Inada said an investigation into the hush-up of mission logs found that the Defense Ministry had acted in violation of legal provisions regarding transparency.
"I bear responsibility as the minister of defense and I have decided to stand down. I tendered my resignation to Japan’s Prime Minister Shinzo Abe today. It was accepted," she said at a press conference.
Inada denied having any knowledge of the documents or ordering their cover-up. Prime Minister Abe apologized for her resignation. He said Foreign Minister Fumio Kishida would be filling in on her job.
The concealed logs reportedly described the activities of the Japan Self-Defense Forces as part of the UN peacekeeping mission to South Sudan in July 2016 when the situation there worsened.
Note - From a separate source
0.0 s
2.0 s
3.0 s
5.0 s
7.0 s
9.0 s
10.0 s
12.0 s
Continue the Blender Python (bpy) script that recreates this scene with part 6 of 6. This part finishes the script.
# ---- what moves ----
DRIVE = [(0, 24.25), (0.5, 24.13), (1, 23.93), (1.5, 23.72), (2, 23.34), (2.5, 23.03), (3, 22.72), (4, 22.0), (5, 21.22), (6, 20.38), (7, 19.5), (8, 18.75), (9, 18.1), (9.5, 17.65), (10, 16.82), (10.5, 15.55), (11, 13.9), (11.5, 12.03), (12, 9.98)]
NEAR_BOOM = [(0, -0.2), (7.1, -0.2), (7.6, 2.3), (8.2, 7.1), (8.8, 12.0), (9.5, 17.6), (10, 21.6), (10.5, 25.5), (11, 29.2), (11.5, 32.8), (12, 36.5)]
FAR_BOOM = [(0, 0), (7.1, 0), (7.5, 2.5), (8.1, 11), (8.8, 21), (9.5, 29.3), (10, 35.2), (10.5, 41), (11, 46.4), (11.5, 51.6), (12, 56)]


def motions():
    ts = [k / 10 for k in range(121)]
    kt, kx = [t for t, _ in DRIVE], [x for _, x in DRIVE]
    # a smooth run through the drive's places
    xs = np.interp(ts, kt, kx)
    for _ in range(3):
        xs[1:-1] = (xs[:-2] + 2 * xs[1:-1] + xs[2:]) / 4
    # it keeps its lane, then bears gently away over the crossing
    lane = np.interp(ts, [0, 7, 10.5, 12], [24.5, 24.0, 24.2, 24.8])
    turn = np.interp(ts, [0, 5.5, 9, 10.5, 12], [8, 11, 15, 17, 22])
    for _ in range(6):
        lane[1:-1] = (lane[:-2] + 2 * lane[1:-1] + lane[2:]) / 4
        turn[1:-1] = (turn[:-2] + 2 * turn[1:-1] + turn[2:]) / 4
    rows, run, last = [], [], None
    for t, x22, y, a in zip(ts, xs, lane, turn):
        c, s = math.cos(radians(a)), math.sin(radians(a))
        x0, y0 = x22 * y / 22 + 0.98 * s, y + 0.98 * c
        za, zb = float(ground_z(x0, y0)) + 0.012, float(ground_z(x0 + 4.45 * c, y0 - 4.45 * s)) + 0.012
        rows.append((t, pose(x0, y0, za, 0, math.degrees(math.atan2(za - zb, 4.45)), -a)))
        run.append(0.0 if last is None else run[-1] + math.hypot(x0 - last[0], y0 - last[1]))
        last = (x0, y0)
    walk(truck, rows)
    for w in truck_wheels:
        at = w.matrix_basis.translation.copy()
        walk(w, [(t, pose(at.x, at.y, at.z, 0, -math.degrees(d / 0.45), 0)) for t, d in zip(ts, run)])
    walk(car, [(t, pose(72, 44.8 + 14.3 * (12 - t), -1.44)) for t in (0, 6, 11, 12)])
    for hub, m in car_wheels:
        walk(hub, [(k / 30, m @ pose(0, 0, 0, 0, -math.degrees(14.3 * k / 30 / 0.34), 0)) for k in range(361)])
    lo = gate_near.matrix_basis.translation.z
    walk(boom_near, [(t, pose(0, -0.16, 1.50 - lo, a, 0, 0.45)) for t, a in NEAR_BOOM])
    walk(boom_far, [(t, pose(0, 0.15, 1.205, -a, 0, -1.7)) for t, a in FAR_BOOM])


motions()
Their disclosure could have affected Tokyo's decision to continue the mission and give the forces an even bigger and riskier role in the operations. The data was allegedly deleted, and the troops were authorized to use weapons under the latest reinterpretation of the Japanese Constitution. They withdrew from the African country in May 2017.
Inada has come under a barrage of criticism by media and opposition parties in the past months. In late June, opposition parties demanded her resignation over her appeal on behalf of the Defense Ministry and Self-Defense Forces to vote for a candidate of the ruling Liberal Democratic Party at the Tokyo Metropolitan Assembly election.